Skoro już nie steruję to biegniemy z Kapitanem pozwiedzać ten statek.
To kajuta dziobowa.
Tu jakaś mniej elegancka kajutka.
Mesa.
Wewnętrzna sterówka.
Jeszcze raz mesa i schody prowadzące na pokład wyżej.
Jest też bar.
I roślinka.
Na rufie jedzenie którego dziś nikt nie chce.
Płyniemy przez kanały.
Ten rejs miał trwać trochę dłużej – mieliśmy więcej popływać po kanałach.
Niestety dziś jesteśmy w ciągłym niedoczasie, wiecznie spóźnieni.

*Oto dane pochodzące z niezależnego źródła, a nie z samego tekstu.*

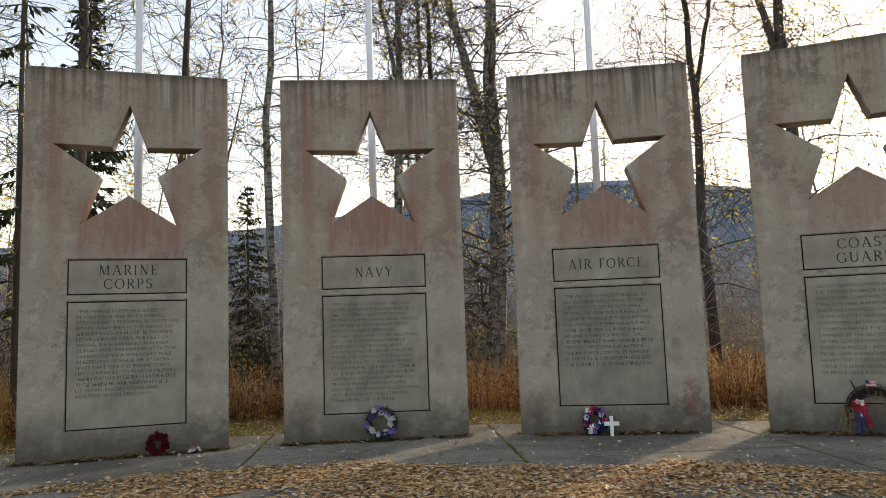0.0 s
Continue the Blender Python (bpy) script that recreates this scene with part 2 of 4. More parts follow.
CAP = cap_concrete()
SLAT = wood("weathered_slat_wood", (0.43, 0.46, 0.41), (0.23, 0.25, 0.215))
FASCIA = wood("weathered_board_wood", (0.4, 0.41, 0.38), (0.2, 0.205, 0.19))
STEEL = plain("dark_bracket_steel", (0.06, 0.055, 0.05), 0.7)
POLE = plain("white_pole_paint", (0.82, 0.86, 0.92), 0.3, 0.05, 3.0)
MOSS = plain("joint_moss", (0.12, 0.085, 0.04), 0.95, 0.6, 14.0)
BIRCH = bark("birch_bark", (0.47, 0.44, 0.4), (0.1, 0.09, 0.08), 0.9)
DARKBARK = bark("cottonwood_bark", (0.14, 0.122, 0.108), (0.03, 0.026, 0.024), 0)
SPRUCEBARK = bark("spruce_bark", (0.13, 0.1, 0.08), (0.05, 0.042, 0.035), 0)
TWIG = plain("twig_bark", (0.095, 0.08, 0.07), 0.9, 0.3, 5.0)
GOLD = leafy("golden_leaf", ((0.0, (0.74, 0.46, 0.08)), (0.45, (0.78, 0.58, 0.13)), (0.8, (0.64, 0.58, 0.16)), (1.0, (0.42, 0.42, 0.12))), 0.6)
NEEDLE = leafy("spruce_needle", ((0.0, (0.02, 0.036, 0.018)), (0.6, (0.04, 0.06, 0.026)), (1.0, (0.075, 0.085, 0.035))), 0.15)
FALLEN = leafy("fallen_leaf", ((0.0, (0.16, 0.075, 0.032)), (0.14, (0.42, 0.2, 0.07)), (0.36, (0.66, 0.36, 0.15)), (0.62, (0.72, 0.43, 0.2)), (0.84, (0.78, 0.55, 0.32)), (1.0, (0.82, 0.71, 0.52))), 0.12, 0.55)
DARKLEAF = leafy("dark_brown_leaf", ((0.0, (0.09, 0.05, 0.024)), (0.5, (0.2, 0.11, 0.045)), (1.0, (0.34, 0.22, 0.09))), 0.1, 0.6)
STRAW = leafy("dry_grass", ((0.0, (0.16, 0.09, 0.035)), (0.35, (0.38, 0.23, 0.08)), (0.75, (0.55, 0.37, 0.13)), (0.95, (0.62, 0.48, 0.2)), (1.0, (0.28, 0.27, 0.07))), 0.45)
RUST = leafy("rust_weed", ((0.0, (0.09, 0.04, 0.025)), (0.3, (0.32, 0.14, 0.07)), (0.7, (0.58, 0.32, 0.15)), (1.0, (0.74, 0.56, 0.28))), 0.45)
GREEN = leafy("green_grass", ((0.0, (0.2, 0.23, 0.05)), (0.5, (0.36, 0.35, 0.09)), (1.0, (0.6, 0.5, 0.18))), 0.45)

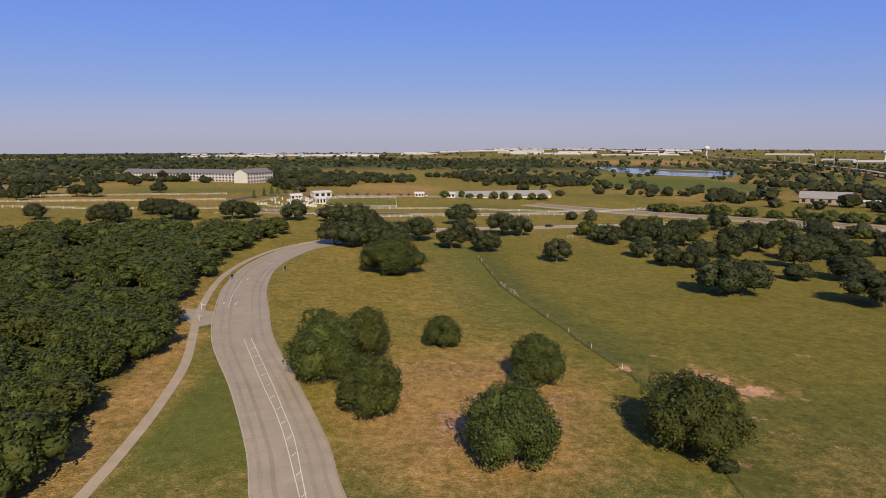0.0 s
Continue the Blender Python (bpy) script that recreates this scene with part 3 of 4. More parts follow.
# ---- trees ----
def leaf_cloud(rng, centres, radii, count, size, floor, out=0.55):
    """Diamond leaves scattered over a heap of rounded masses."""
    n = count * 3
    pick = rng.choice(len(centres), n, p=radii**2 / (radii**2).sum())
    d = rng.normal(size=(n, 3))
    d[:, 2] = d[:, 2] * 0.9 + 0.25
    d /= np.linalg.norm(d, axis=1, keepdims=True)
    pos = centres[pick] + d * (radii[pick] * (0.84 + 0.28 * rng.random(n) ** 1.6))[:, None]
    inside = np.zeros(n, bool)
    for c, r in zip(centres, radii):
        inside |= np.linalg.norm(pos - c, axis=1) < r * 0.74
    keep = (~inside) & (pos[:, 2] > floor * (0.8 + 0.5 * rng.random(n)))
    pos, d = pos[keep][:count], d[keep][:count]
    n = len(pos)
    nrm = d * out + rng.normal(size=(n, 3)) * 0.36 + np.array([0, 0, 0.32])
    nrm /= np.linalg.norm(nrm, axis=1, keepdims=True)
    a = np.cross(nrm, rng.normal(size=(n, 3)))
    a /= np.linalg.norm(a, axis=1, keepdims=True)
    b = np.cross(nrm, a)
    s = (size * np.exp(rng.normal(size=n) * 0.35))[:, None]
    V = np.stack([pos - a * s, pos + b * s * 0.62 + nrm * s * 0.2, pos + a * s, pos - b * s * 0.62 + nrm * s * 0.2], 1).reshape(-1, 3)
    F = np.arange(4 * n).reshape(n, 4)
    return V, F


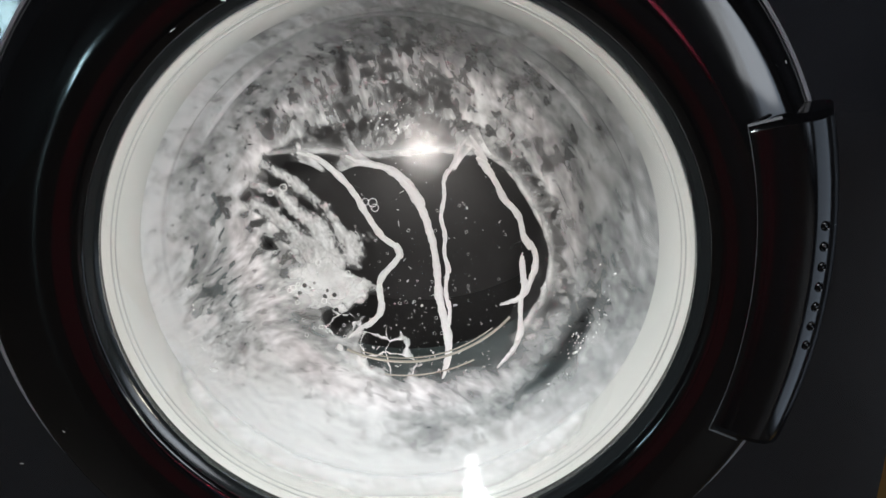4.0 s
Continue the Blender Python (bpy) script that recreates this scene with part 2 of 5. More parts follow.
GLINT_GLOW = glowing("added_glint_glow", (1.0, 0.93, 0.80), 58.0)
SOFT = ((-1.0, 0.04), (-0.4, 0.18), (0.1, 0.36), (0.6, 0.58), (1.2, 0.92), (1.5, 1.0))
FILM = suds("thin_suds_film", (1.3, 1.5, 0.65), (28, 66, 230), SOFT, pit_edge=(0.50, 0.585), pits=0.78, drips=1.7)
CLOUD = suds("drifting_suds_clouds", (1.5, 0.8, 0.2), (26, 75, 220), ((0.05, 0.0), (0.5, 0.25), (1.0, 0.5), (1.5, 0.7)), pits=0.0)
FILM_DRIFT = suds("drifting_suds_film", (0.8, 1.5, 0.5), (45, 120, 380), ((0.0, 0.0), (0.25, 0.25), (0.7, 0.5), (1.2, 0.8)), pits=0.0)
LACE = suds("lacy_suds", (0.8, 1.0, 0.7), (60, 165, 480), ((-0.35, 0.0), (0.0, 0.22), (0.45, 0.58), (1.2, 0.95)), pits=0.0)
CLUMP = suds("thick_clump_suds", (0.5, 0.5, 0.15), (60, 170, 500), ((-0.2, 0.0), (0.1, 0.5), (0.6, 0.9), (1.1, 1.0)), pits=0.0, bump=0.06)
FOAM = surface("thick_suds", (0.88, 0.88, 0.88), 0.7, grain=200, vary=0.05, bump=0.3, bump_scale=900)
SPECK = surface("thin_grey_suds", (0.60, 0.60, 0.61), 0.45, grain=300, vary=0.4)
THREAD = surface("running_suds", (0.66, 0.66, 0.66), 0.5, grain=260, vary=0.14, bump=0.5, bump_scale=520, depth=0.0016)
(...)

Stąd trzeba było niestety skrócić pływanie.
Jak widać nie udało mi się całkowicie opróżnić wanny.
To nasza Załoga.
Już cumujemy.
Fajnie było popływać po Zatoce.
Szkoda, że nie mogłam płynąć troszkę szybciej – skiper nie pozwolił.
Ale doświadczenie rejsu takim motorowcem – dla mnie bezcenne bo wiem, że z własnej woli nigdy takim czymś nie popłynę na dłużej.
Warto zdobywać nowe doświadczenia.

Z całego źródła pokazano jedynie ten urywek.